Commenting on today’s inflation rate hold and its impact on tomorrow’s interest rate decision by the BoE, Chris Arcari, Head of Capital Markets, Hymans Robertson says:
"The markets and economists expect the Bank of England to keep rates on hold at its meeting on 19 September, with a cut in November, and possibly also in December looking more likely.
"On the one hand, headline inflation remained unchanged in August, at 2.2% year-on-year, while a weakening PMI output price balance points to inflationary pressures subsiding.
"However, on the other hand, core inflation rose more than expected, to 3.6% year-on-year in August, from 3.3% in July.
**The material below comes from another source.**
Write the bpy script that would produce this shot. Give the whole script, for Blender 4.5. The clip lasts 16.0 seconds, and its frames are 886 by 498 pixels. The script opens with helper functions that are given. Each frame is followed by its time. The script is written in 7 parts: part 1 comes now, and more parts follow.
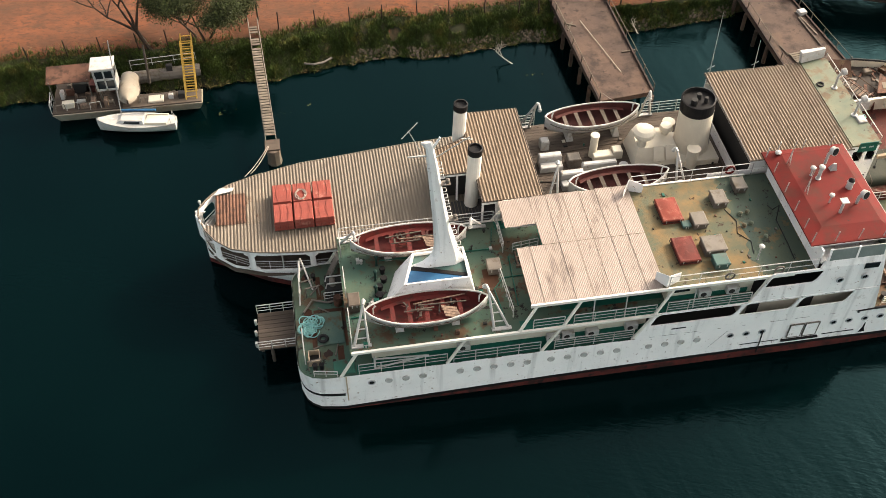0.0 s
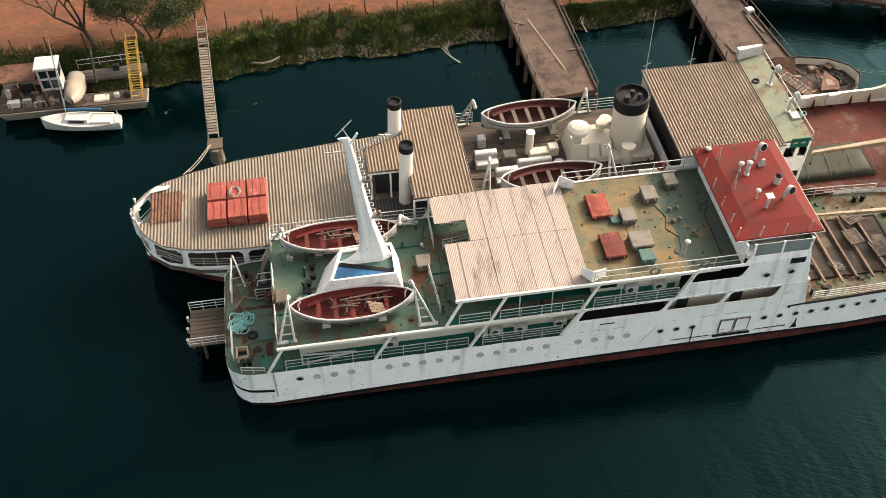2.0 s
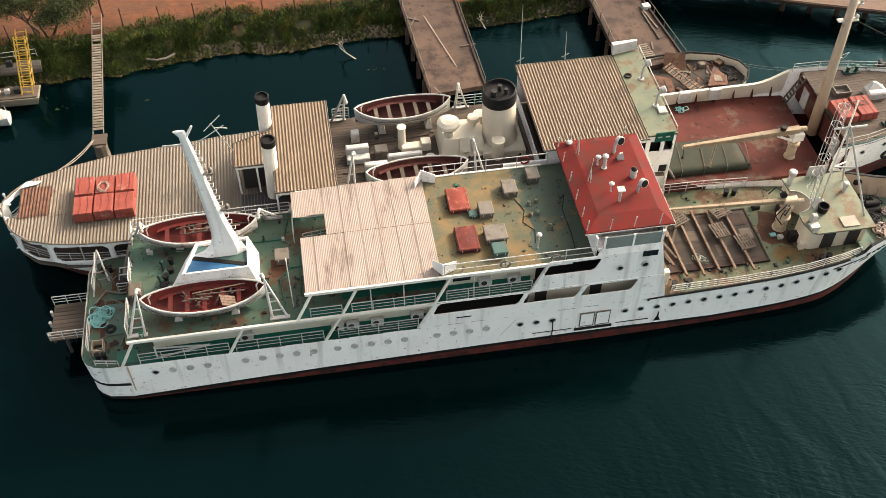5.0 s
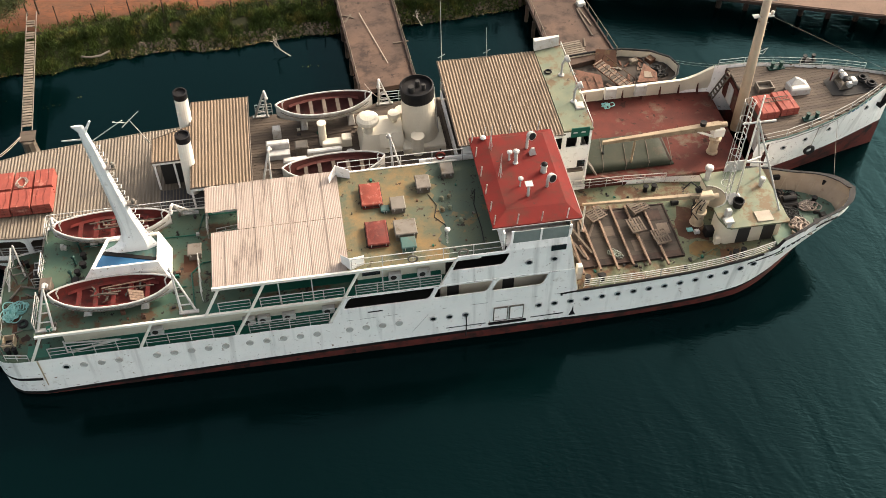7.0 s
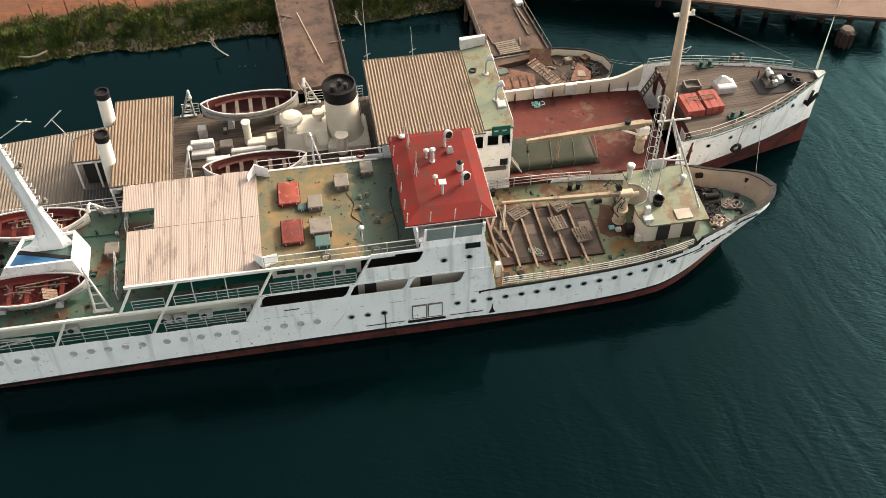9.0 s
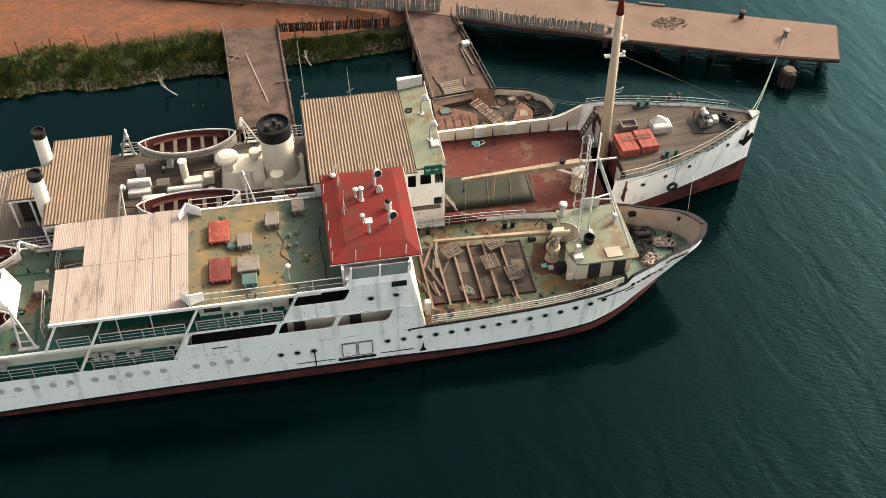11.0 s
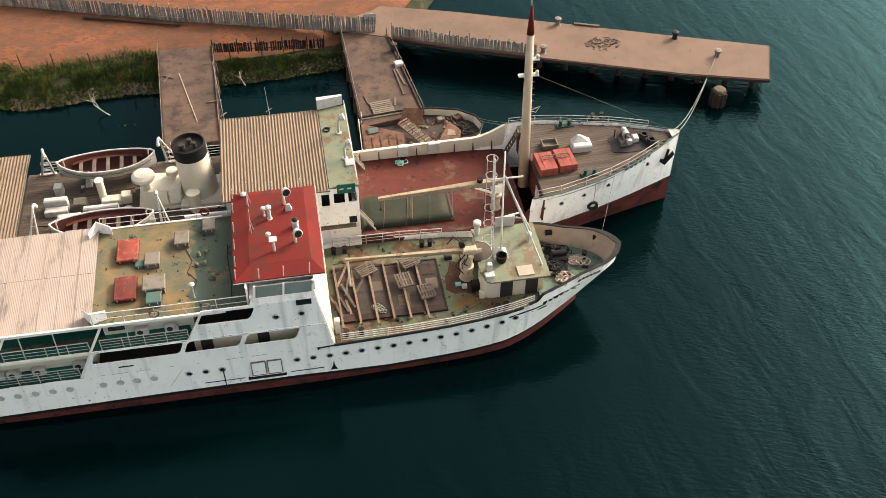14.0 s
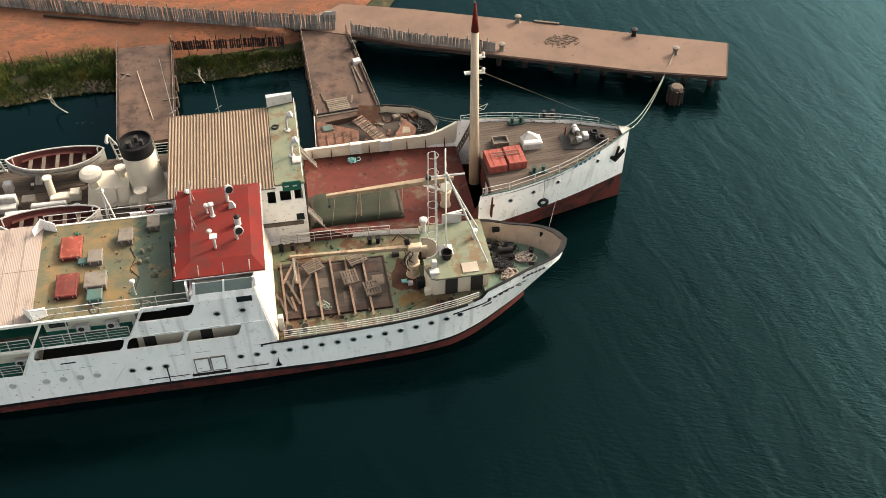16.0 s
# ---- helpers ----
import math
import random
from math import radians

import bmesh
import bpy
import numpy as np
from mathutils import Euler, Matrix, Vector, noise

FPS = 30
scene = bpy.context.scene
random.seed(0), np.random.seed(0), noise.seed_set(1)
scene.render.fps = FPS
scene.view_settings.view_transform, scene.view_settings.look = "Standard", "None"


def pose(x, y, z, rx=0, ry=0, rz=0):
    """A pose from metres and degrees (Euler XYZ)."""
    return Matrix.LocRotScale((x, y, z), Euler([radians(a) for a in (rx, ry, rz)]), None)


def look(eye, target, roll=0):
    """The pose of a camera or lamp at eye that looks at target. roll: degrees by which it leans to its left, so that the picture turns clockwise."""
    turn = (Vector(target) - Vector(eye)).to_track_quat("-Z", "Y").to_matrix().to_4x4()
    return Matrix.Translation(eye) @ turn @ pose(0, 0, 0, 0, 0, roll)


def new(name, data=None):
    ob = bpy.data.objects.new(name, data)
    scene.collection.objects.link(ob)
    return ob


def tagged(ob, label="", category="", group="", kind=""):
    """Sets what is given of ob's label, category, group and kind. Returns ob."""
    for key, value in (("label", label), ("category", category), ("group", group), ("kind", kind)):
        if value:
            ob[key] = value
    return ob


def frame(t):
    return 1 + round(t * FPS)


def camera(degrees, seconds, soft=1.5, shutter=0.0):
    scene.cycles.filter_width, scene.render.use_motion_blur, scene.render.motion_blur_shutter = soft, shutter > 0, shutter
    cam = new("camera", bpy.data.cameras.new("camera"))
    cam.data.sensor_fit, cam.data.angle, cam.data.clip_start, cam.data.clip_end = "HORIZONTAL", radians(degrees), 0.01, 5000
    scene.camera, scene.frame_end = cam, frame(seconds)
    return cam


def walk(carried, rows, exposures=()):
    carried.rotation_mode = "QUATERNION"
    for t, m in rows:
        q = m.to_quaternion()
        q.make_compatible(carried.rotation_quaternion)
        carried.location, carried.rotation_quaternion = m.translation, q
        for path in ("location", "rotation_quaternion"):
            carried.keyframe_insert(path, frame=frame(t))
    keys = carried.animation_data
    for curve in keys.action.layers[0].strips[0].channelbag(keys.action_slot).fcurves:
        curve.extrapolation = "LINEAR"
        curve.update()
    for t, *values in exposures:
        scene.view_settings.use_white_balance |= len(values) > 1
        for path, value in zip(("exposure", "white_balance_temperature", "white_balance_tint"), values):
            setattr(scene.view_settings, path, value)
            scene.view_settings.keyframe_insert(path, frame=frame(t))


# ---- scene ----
cam = camera(47.7, 16.0, soft=0.65)
PATH = [
    (0, (2.622, -34.671, 53.348), (2.838, -33.368, 51.847), 0.4),
    (0.5, (3.636, -34.871, 53.363), (3.848, -33.567, 51.861), 0.2),
    (1, (4.617, -35.187, 53.253), (4.831, -33.881, 51.754), 0.2),
    (1.5, (5.693, -35.547, 53.136), (5.909, -34.237, 51.64), 0.3),
    (2, (6.961, -35.83, 53.194), (7.177, -34.521, 51.697), 0.2),
    (2.5, (8.236, -36.102, 53.115), (8.454, -34.793, 51.619), 0.3),
    (3, (9.517, -36.436, 53.075), (9.739, -35.126, 51.58), 0.4),
    (3.5, (10.996, -36.805, 53.077), (11.217, -35.494, 51.583), 0.3),
    (4, (12.597, -37.16, 53.052), (12.814, -35.849, 51.558), 0.2),
    (6.5, (19.701, -38.747, 53.095), (19.921, -37.437, 51.6), 0.1),
    (7, (20.957, -39.119, 53.034), (21.179, -37.808, 51.54), 0.2),
    (7.5, (22.297, -39.446, 53.038), (22.52, -38.135, 51.545), 0.1),
    (8, (23.556, -39.749, 52.941), (23.781, -38.436, 51.449), 0.2),
    (8.5, (24.744, -39.927, 53.032), (24.971, -38.617, 51.538), 0.2),
    (9, (25.871, -40.223, 53.095), (26.101, -38.912, 51.602), 0.3),
    (11.5, (31.113, -41.337, 53.521), (31.362, -39.959, 52.093), 0.5),
    (12, (32.114, -41.552, 53.535), (32.364, -40.163, 52.118), 0.4),
    (12.5, (33.032, -41.74, 53.434), (33.285, -40.349, 52.02), 0.5),
    (13, (33.973, -41.952, 53.504), (34.227, -40.561, 52.089), 0.5),
    (13.5, (34.852, -42.121, 53.558), (35.107, -40.731, 52.143), 0.6),
    (14, (35.762, -42.341, 53.498), (36.018, -40.95, 52.084), 0.6),
    (14.5, (36.677, -42.537, 53.518), (36.933, -41.146, 52.104), 0.5),
    (15, (37.548, -42.75, 53.513), (37.805, -41.359, 52.099), 0.6),
    (15.5, (38.457, -42.969, 53.544), (38.715, -41.58, 52.129), 0.6),
    (16, (39.357, -43.17, 53.618), (39.614, -41.782, 52.201), 0.6),
]
walk(cam, [(t, look(eye, target, roll)) for t, eye, target, roll in PATH],
     exposures=[(0.0, 0.52, 6900, 10), (16.0, 0.52, 6900, 10)])

# ---- light ----
SUN_AZ, SUN_EL = 26.0, 32.0            # degrees: azimuth from +x towards +y
world = bpy.data.worlds.new("hazy_sky")
scene.world = world
world.use_nodes = True
wn = world.node_tree.nodes
sky = wn.new("ShaderNodeTexSky")
sky.sky_type, sky.sun_disc = "NISHITA", False
sky.sun_elevation, sky.sun_rotation = radians(SUN_EL), radians(90 - SUN_AZ)
sky.air_density, sky.dust_density, sky.ozone_density = 1.1, 9.0, 0.2
wn["Background"].inputs["Strength"].default_value = 0.32
haze = wn.new("ShaderNodeHueSaturation")          # thick haze takes most of the blue out of the sky
haze.inputs["Saturation"].default_value = 0.45
world.node_tree.links.new(sky.outputs["Color"], haze.inputs["Color"])
world.node_tree.links.new(haze.outputs["Color"], wn["Background"].inputs["Color"])
sun = new("sun", bpy.data.lights.new("sun", "SUN"))
sun.data.energy, sun.data.angle, sun.data.color = 2.8, radians(1.2), (1.0, 0.86, 0.70)
ce = math.cos(radians(SUN_EL))
sun.matrix_world = look((0, 0, 60), (-ce * math.cos(radians(SUN_AZ)), -ce * math.sin(radians(SUN_AZ)), 60 - math.sin(radians(SUN_EL))))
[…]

While solid growth is supporting strong labour markets, the year-on-year pace has eased in recent months, average earnings excluding bonuses still rose 5.1% year-on-year in the 3 months to end July – even allowing for quite rosy productivity growth assumptions, this level of earnings growth is too high to be consistent with the BoE’s 2% target.
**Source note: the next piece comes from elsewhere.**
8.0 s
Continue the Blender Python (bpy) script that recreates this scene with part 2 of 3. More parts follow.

"Low unemployment and solid wage growth are, in turn, keeping inflation in the more labour-intensive services sector elevated which, rose to 5.6% year-on-year in August, from 5.2% in July.
"Given the mixed bag of ongoing disinflation, but from elevated levels and with signs of stubbornness in some key measures, we still think the BoE is likely to signal further rate cuts, but at a gradual pace that slowly makes policy less restrictive, as opposed to adopting stimulative settings.
"Slightly further out, the market is already pricing a fair degree of further cuts, anticipating the bank rate to fall to 3.3% pa by the end of 2025.
"One more item to look out for on this week’s agenda is the BoE’s announcement on the pace of Quantitative Tightening. Commentors largely expect the BoE to continue at a pace of £100bn per year, made up of £87bn in redemptions and £13bn active sales. The market seems most sensitive to the active sales part and so any upside surprise in the pace of QT may have scope to cause a little short-term indigestion."